North Dakota Fights Alone to Keep Sioux Nickname

Sharon Rieger's picture

North Dakota political leaders are asking the NCAA to back off and let the state's flagship university keep its Fighting Sioux name and logo, even at the risk of potential blacklisting and scorn by other universities and its own conference.

Lawmaker involvement is a strategy even some University of North Dakota boosters question, and is unique among schools forced to decide whether to drop American Indian nicknames deemed hostile and abusive or accept penalties for keeping them.

North Dakota's debate appeared to be resolved when the state Board of Higher Education agreed in 2009 to drop the Fighting Sioux logo and nickname and UND agreed to phase them out by this Aug. 15.

But state lawmakers intervened earlier this year, passing a law that requires the university to retain the moniker and logo. If the school keeps them past the Aug. 15 deadline, it will not be allowed to use them in postseason tournaments nor host any such events.

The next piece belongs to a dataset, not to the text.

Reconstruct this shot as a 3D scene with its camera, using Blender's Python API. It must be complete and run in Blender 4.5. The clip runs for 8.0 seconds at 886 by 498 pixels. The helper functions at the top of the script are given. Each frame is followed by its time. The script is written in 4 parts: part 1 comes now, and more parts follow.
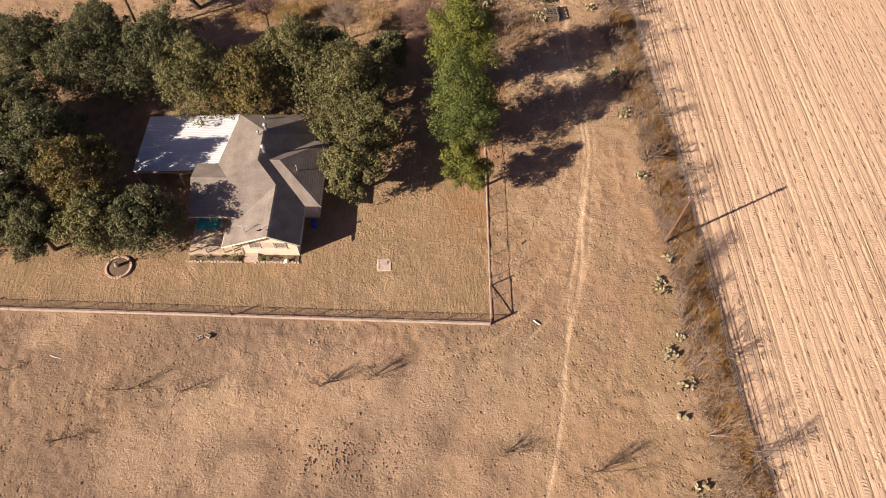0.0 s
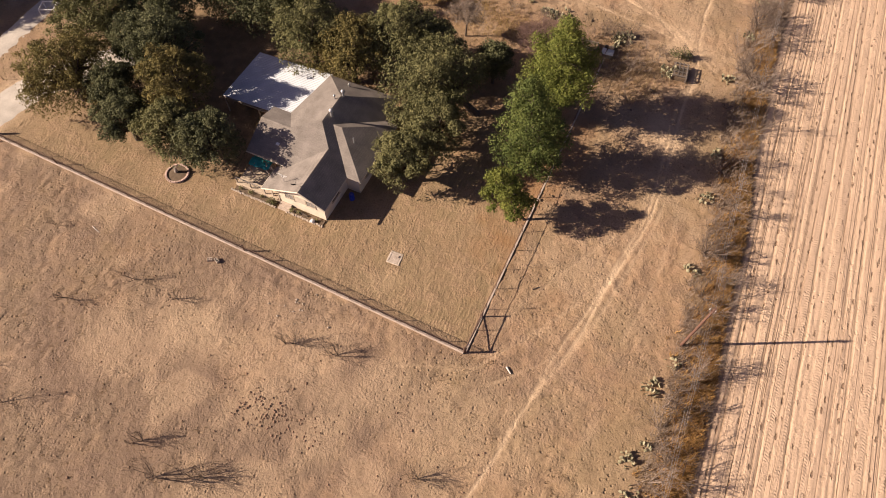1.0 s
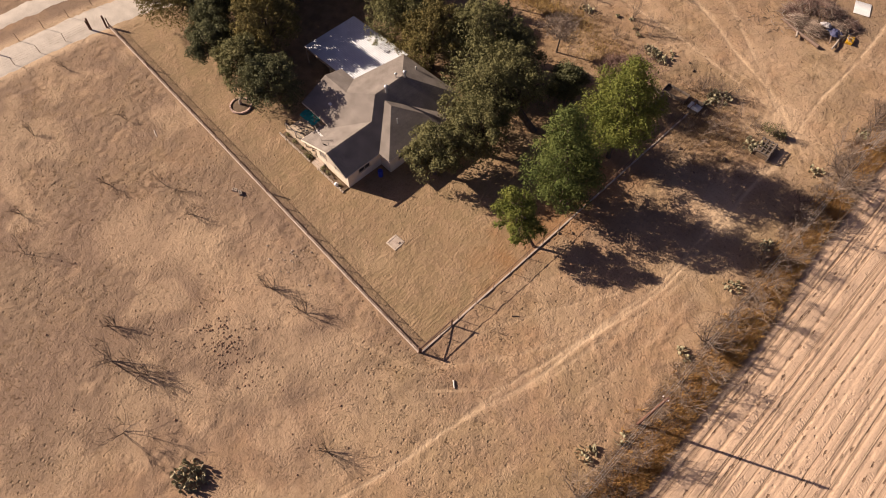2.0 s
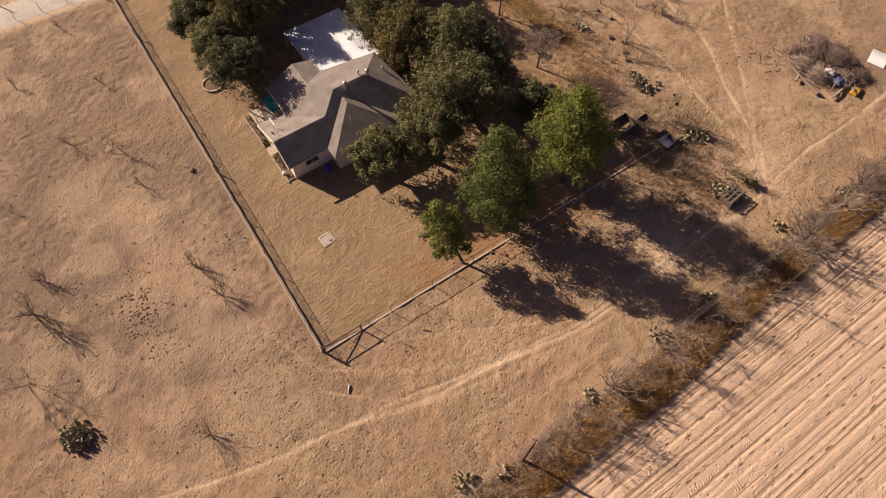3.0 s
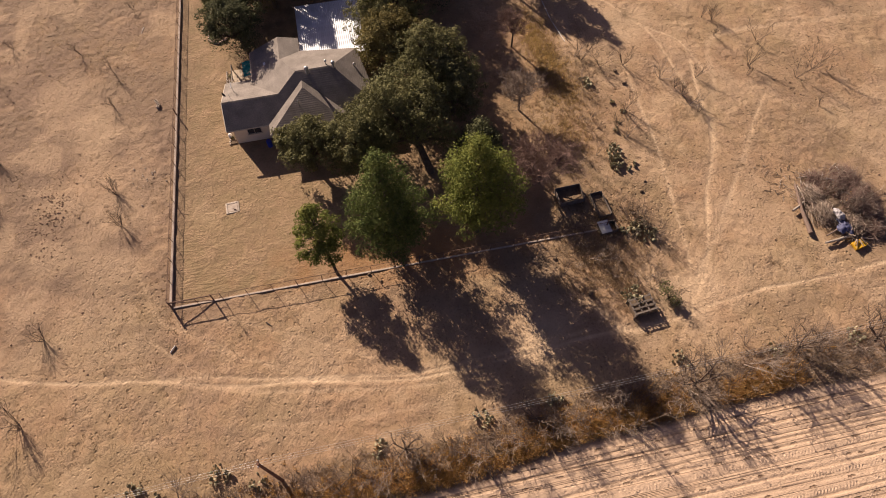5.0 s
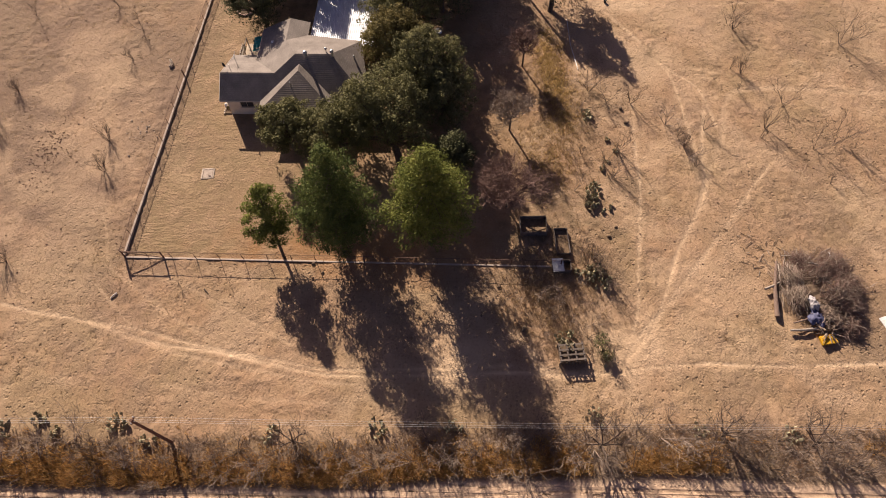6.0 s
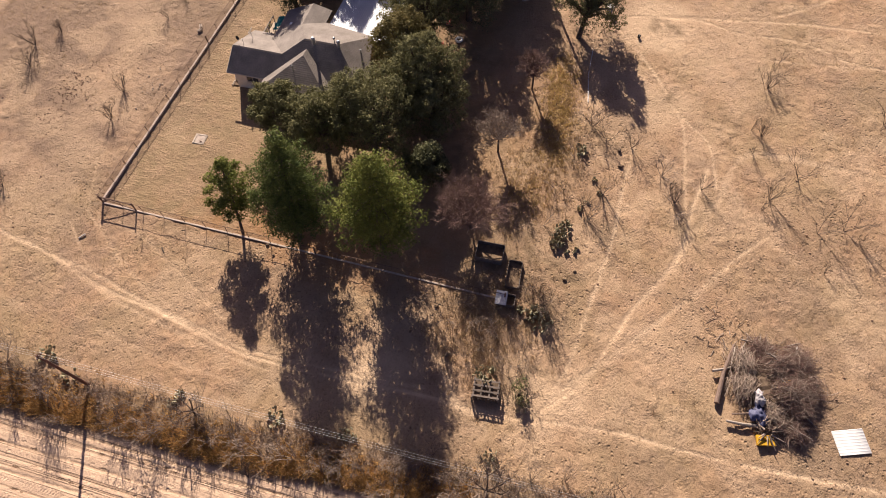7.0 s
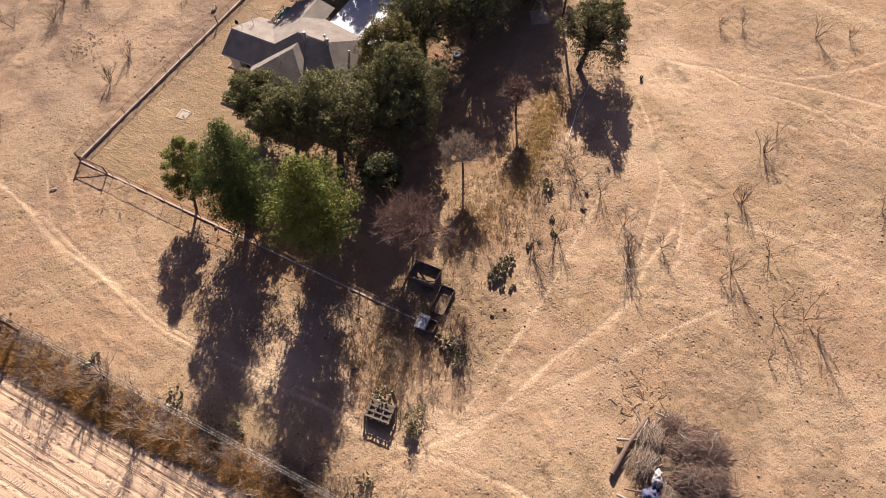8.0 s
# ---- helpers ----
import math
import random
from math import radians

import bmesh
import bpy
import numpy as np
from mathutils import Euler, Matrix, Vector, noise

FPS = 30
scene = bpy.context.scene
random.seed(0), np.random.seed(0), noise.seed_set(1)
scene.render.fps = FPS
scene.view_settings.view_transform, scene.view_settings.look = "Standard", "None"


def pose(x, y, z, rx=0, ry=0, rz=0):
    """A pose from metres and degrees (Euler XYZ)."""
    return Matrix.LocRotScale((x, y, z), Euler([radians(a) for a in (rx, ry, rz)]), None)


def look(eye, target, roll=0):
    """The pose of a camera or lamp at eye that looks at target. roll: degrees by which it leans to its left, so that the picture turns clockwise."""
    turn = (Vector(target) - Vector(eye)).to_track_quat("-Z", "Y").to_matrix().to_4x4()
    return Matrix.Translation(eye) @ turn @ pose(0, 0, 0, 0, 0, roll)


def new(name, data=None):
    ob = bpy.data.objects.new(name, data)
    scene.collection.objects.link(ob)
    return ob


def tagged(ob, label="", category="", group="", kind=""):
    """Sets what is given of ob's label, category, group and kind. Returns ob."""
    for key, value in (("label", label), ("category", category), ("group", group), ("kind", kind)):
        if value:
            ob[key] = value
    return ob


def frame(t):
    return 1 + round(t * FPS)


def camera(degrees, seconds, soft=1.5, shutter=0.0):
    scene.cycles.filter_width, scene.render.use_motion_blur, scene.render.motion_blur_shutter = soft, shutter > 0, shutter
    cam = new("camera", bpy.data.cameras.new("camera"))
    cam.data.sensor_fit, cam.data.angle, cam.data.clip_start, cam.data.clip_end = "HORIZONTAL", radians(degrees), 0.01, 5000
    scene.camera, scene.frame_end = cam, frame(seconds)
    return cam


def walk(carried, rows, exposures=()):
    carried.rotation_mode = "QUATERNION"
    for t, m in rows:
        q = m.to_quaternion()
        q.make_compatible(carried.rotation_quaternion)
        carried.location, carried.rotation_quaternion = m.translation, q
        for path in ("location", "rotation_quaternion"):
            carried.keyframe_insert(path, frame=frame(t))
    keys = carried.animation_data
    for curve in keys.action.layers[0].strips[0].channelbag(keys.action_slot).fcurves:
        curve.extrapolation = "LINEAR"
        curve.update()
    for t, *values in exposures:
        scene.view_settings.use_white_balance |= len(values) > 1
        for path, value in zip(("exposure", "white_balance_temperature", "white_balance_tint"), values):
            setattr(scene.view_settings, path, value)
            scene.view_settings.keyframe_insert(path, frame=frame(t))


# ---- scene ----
cam = camera(70.0, 8.0, soft=0.95)
PATH = [
    (0, (-5.487, -25.926, 56.303), (-5.461, -24.882, 54.597), 1.8),
    (0.5, (0.142, -24.025, 56.804), (-0.037, -23.012, 55.088), 2.3),
    (1, (6.448, -21.44, 57.21), (6.055, -20.503, 55.487), 2.1),
    (1.5, (11.694, -18.325, 57.427), (11.131, -17.493, 55.697), 2.0),
    (1.7, (13.661, -16.757, 57.534), (13.036, -15.976, 55.802), 1.9),
    (2.8, (22.076, -5.069, 58.165), (21.306, -4.485, 56.414), 1.3),
    (3, (23.28, -2.709, 58.196), (22.496, -2.147, 56.444), 1.0),
    (3.5, (25.52, 3.069, 58.24), (24.721, 3.599, 56.484), 0.7),
    (4, (27.632, 9.491, 58.18), (26.815, 9.992, 56.425), 0.4),
    (4.5, (29.473, 15.58, 57.999), (28.575, 15.929, 56.246), -0.7),
    (4.7, (30.05, 18.259, 57.916), (29.126, 18.532, 56.163), -1.2),
    (5.8, (30.776, 32.648, 57.418), (29.802, 32.62, 55.672), -2.1),
    (6, (30.492, 35.23, 57.367), (29.518, 35.168, 55.621), -2.2),
    (6.5, (28.989, 41.496, 57.165), (28.026, 41.337, 55.419), -2.9),
    (7, (26.724, 48.046, 56.924), (25.793, 47.732, 55.181), -3.5),
    (7.5, (23.739, 53.884, 56.653), (22.852, 53.452, 54.913), -4.2),
    (8, (20.049, 59.365, 56.521), (19.193, 58.857, 54.786), -4.0),
]
walk(cam, [(t, look(eye, target, roll)) for t, eye, target, roll in PATH],
     exposures=[(0.0, 1.14, 6320, 14), (1.5, 1.0, 6390, 15), (3.5, 0.82, 6500, 17), (4.5, 0.88, 6450, 16), (6.5, 1.12, 6180, 14.5), (8.0, 1.38, 5850, 12.5)])

# ---- light ----
SUN_TRAVEL, SUN_UP = radians(26.6), radians(26.6)
sun = new("sun", bpy.data.lights.new("sun", "SUN"))
sun.data.energy, sun.data.angle, sun.data.color = 5.0, radians(0.55), (1.0, 0.85, 0.67)
sun.matrix_world = look((-90, -43, 50), (-90 + 10 * math.cos(SUN_TRAVEL), -43 + 10 * math.sin(SUN_TRAVEL), 50 - 10 * math.tan(SUN_UP)))
world = bpy.data.worlds.new("sky")
scene.world = world
world.use_nodes = True
sky = world.node_tree.nodes.new("ShaderNodeTexSky")
sky.sky_type, sky.sun_disc = "NISHITA", False
sky.air_density, sky.dust_density, sky.ozone_density = 0.36, 0.8, 1.2
sky.sun_elevation, sky.sun_rotation = SUN_UP, radians(243.4)
haze = world.node_tree.nodes.new("ShaderNodeMix")
haze.data_type, haze.blend_type = "RGBA", "MULTIPLY"
haze.inputs[0].default_value, haze.inputs[7].default_value = 1.0, (1.22, 0.935, 0.98, 1)
world.node_tree.links.new(sky.outputs[0], haze.inputs[6])
world.node_tree.links.new(haze.outputs[2], world.node_tree.nodes["Background"].inputs[0])
world.node_tree.nodes["Background"].inputs[1].default_value = 0.05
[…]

Potentially more damaging, the Big Sky Conference, which UND hopes to join next year, has said the issue will complicate the school's conference membership and some schools may refuse to schedule games with North Dakota. Some believe that would lead to a broad decline in athletics.

Still, North Dakota lawmakers say hundreds of constituent emails substantiate tremendous public support for the current nickname. Some legislators have said they resent the nickname being characterized as hostile and abusive because they believe the name and logo are treated with respect. Others have said the change is being rammed down their throats by the NCAA and think the higher education board should have done more to adhere to residents' wishes.

About 20 schools with American Indian nicknames were targeted by an NCAA policy issued in August 2005. Some teams, like the Florida State Seminoles, were taken off the list when they received approval from namesake tribes. UND got the OK from the Spirit Lake Sioux, but were not able to get permission from the Standing Rock Sioux.